The Vikings (of course, I am bringing them into this!) espoused a similar philosophy so far as we know. They saw fate as inescapable. A proverb book called The Fafnismal says in regard to fate, “In the water, you shall drown if you row against the wind.” All of this carving up of my life into tiny, well-organized pieces, stacked in neat little rows on my calendar, and telling all the people around me what they should be doing and how they should be behaving, is my foolhardy attempt at rowing against the wind, and the end result is always the same. I need to trust that the wind will carry me where I am meant to go.
All of this brings up some valid questions on where to steer my proverbial ship. I think it’s fair to say that goal-setting, discipline, and steadfastness are good things. They must, however, be aligned with the direction of the wind rather than against it. What does that mean for my writing, fitness, day job, relationships, and the rest? I don’t know yet. Nor should I. Letting go means living with the ambiguity of not knowing where the wind is taking me. I must let go of the future and the past and remain grounded in the now.
I must trust nature.
P.S. There is no question that I will continue to write. Perhaps just not as quickly for a while.

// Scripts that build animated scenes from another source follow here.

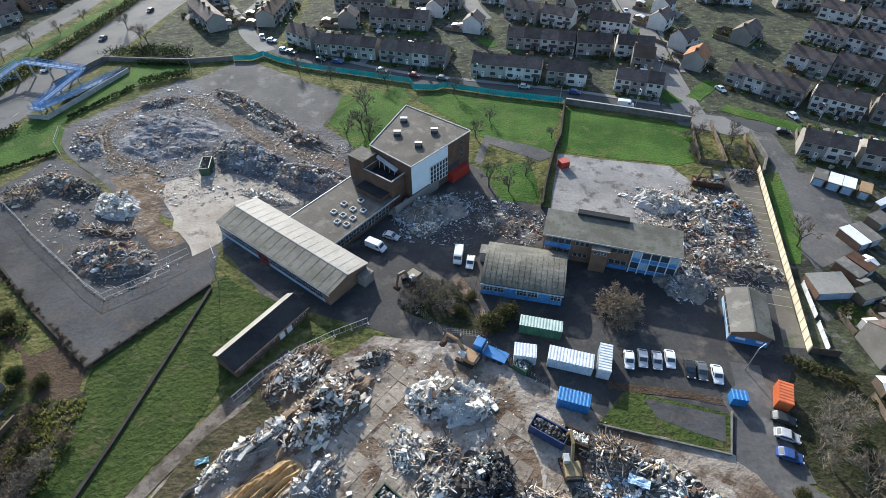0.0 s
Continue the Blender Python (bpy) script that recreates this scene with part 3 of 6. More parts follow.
def gym():
    """Long single-storey classroom block with a low gable roof."""
    L, W, E, R = 38.2, 11.4, 3.7, 4.9
    g = empty("classroom_block", pose(-54.2, 97.4, 0, 0, 0, -37.6), "long single-storey brick classroom block with low gable roof", "school building")
    part("wall", profile([(0, 0), (W, 0), (W, E), (W / 2, R - 0.1), (0, E)], 0.15, L - 0.15), M["brick"], g)
    slope = (R - E) / (W / 2)
    # one roof: near slope coloured darker for shade, far slope paler for sun
    for side, mat, name in ((0, "mossy_shaded_sheet", "roof_slope"), (1, "pale_felt", "roof_slope")):
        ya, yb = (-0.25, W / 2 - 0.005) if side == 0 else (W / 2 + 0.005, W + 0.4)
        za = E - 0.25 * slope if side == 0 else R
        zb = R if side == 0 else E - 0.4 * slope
        s = part(name, profile([(ya, za), (yb, zb), (yb, zb + 0.16), (ya, za + 0.16)], -0.3, L + 0.3), M[mat], g, "mossy sheet roof slope, darkened as the shaded side" if side == 0 else "sheet roof slope, lightened as the sunlit side")
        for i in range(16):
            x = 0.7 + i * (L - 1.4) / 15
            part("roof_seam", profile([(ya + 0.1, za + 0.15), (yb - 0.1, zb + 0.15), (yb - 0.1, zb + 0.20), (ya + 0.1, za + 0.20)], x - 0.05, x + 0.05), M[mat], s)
    part("ridge", profile([(W / 2 - 0.25, R + 0.08), (W / 2 + 0.25, R + 0.08), (W / 2 + 0.12, R + 0.24), (W / 2 - 0.12, R + 0.24)], -0.3, L + 0.3), M["pale_felt"], g)
    part("fascia", box(-0.3, -0.31, E - 0.3, L + 0.3, -0.25, E + 0.02), M["white_paint"], g)
    part("sill_band", box(0.2, -0.05, 0.0, L - 1.6, 0.0, 1.0), M["pale_blue"], g, "pale painted panels under windows")
    for i in range(6):
        window("window", g, 0.6 + i * 2.3, 2.75 + i * 2.3, 1.0, E - 0.35, -0.05, -1, 3)
    part("door_bay", box(14.6, -0.12, 0, 18.3, 0.0, E - 0.35), M["red_door"], g, "dark red entrance bay")
    for i in range(2):
        d = part("door", box(14.9 + i * 1.6, -0.2, 0.05, 16.3 + i * 1.6, -0.12, 2.2), M["red_door"], g, "dark red door")
        part("pane", box(15.2 + i * 1.6, -0.24, 1.2, 16.0 + i * 1.6, -0.2, 2.0), M["glass"], d)
    for i in range(8):
        window("window", g, 18.6 + i * 2.2, 20.65 + i * 2.2, 1.0, E - 0.35, -0.05, -1, 3)
    for i in range(10):
        window("window", g, 1.5 + i * 3.6, 4.0 + i * 3.6, 1.2, E - 0.4, W + 0.02, 1, 2)
    part("porch", box(L + 0.15, 8.2, 0, L + 2.2, 11.2, 2.7), M["render"], g, "small pale end porch")
    part("porch_roof", box(L + 0.15, 8.1, 2.7, L + 2.3, 11.3, 2.85), M["felt"], g)


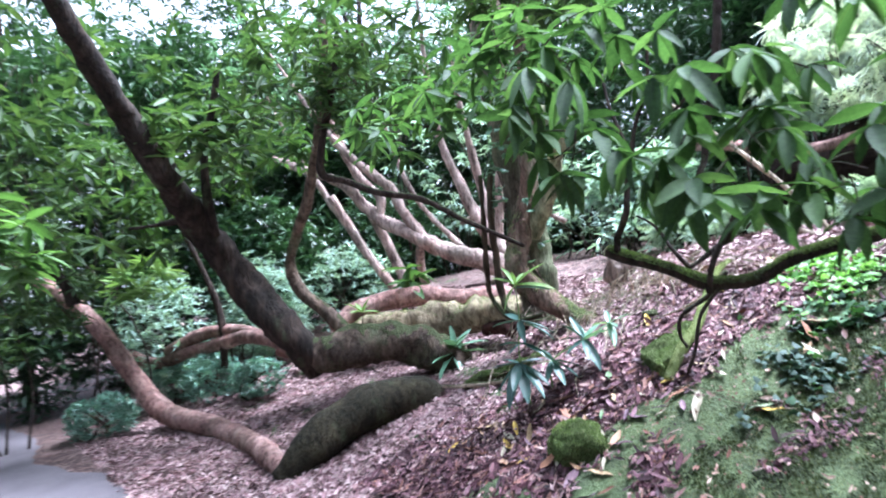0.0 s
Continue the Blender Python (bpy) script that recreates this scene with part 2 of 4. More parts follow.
LEAF_DARK = foliage("far_leaf", (0.012, 0.035, 0.014), (0.03, 0.075, 0.03), (0.07, 0.14, 0.06), 0.4, 0.25)
LEAF_IVY = foliage("ivy_leaf", (0.009, 0.03, 0.017), (0.02, 0.055, 0.032), (0.05, 0.1, 0.062), 0.7, 0.15)
LEAF_IVY_MID = foliage("mid_ivy_leaf", (0.015, 0.05, 0.02), (0.04, 0.115, 0.035), (0.08, 0.18, 0.06), 0.7, 0.2)
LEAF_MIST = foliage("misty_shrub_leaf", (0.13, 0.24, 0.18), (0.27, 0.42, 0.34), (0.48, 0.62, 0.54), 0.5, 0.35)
LEAF_IVY_BRIGHT = foliage("bright_ivy_leaf", (0.06, 0.17, 0.035), (0.14, 0.32, 0.075), (0.26, 0.48, 0.14), 0.5, 0.35)
LITTER = dead_leaf("litter_leaf", [(0.0, (0.02, 0.008, 0.01)), (0.3, (0.065, 0.026, 0.032)), (0.55, (0.125, 0.057, 0.068)), (0.72, (0.2, 0.108, 0.125)),
                                   (0.86, (0.21, 0.105, 0.07)), (1.0, (0.42, 0.32, 0.3))])
# Paler litter for crest and left; open-sky brightness is partly in its colour.
LITTER_PALE = dead_leaf("pale_pink_litter_leaf", [(0.0, (0.14, 0.07, 0.074)), (0.35, (0.34, 0.21, 0.215)), (0.7, (0.5, 0.365, 0.35)), (1.0, (0.6, 0.49, 0.44))])
LITTER_UPPER = dead_leaf("upper_bank_litter_leaf", [(0.0, (0.05, 0.024, 0.026)), (0.4, (0.17, 0.09, 0.095)), (0.75, (0.32, 0.2, 0.2)), (1.0, (0.5, 0.4, 0.36))])
LEAF_BROWN = dead_leaf("brown_fallen_leaf", [(0.0, (0.1, 0.042, 0.028)), (0.35, (0.22, 0.1, 0.06)), (0.65, (0.33, 0.18, 0.1)),
                                            (1.0, (0.42, 0.33, 0.23))], False)
LEAF_BROWN_LOOSE = dead_leaf("loose_brown_leaf", [(0.0, (0.08, 0.035, 0.025)), (0.5, (0.22, 0.115, 0.08)), (1.0, (0.42, 0.33, 0.25))])
LEAF_CREAM = dead_leaf("cream_fallen_leaf", [(0.0, (0.28, 0.25, 0.17)), (1.0, (0.42, 0.39, 0.28))], False)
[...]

This is lovely. Thanks for sharing. We are all going through variations on this theme, and its nice to know others feel the same. I also think it's not just about us and who we are as individual people driving these concerns. I think American culture plays a huge role in deluding us into believing we can have it all and stay sane. It's not possible, and our culture is increasingly neurotic for it, all of us chasing our tails as it were. Some things have to give. You're a writer. Contemplate writing your memoir at 93 and having to relate to your reader the most important things you did in your life, what you did that mattered most to you. What will those be? Also, you're a Viking. Trust the Norns and listen to the Icelanders who say "Þetta reddast." Everything will be okay and work out just as it should.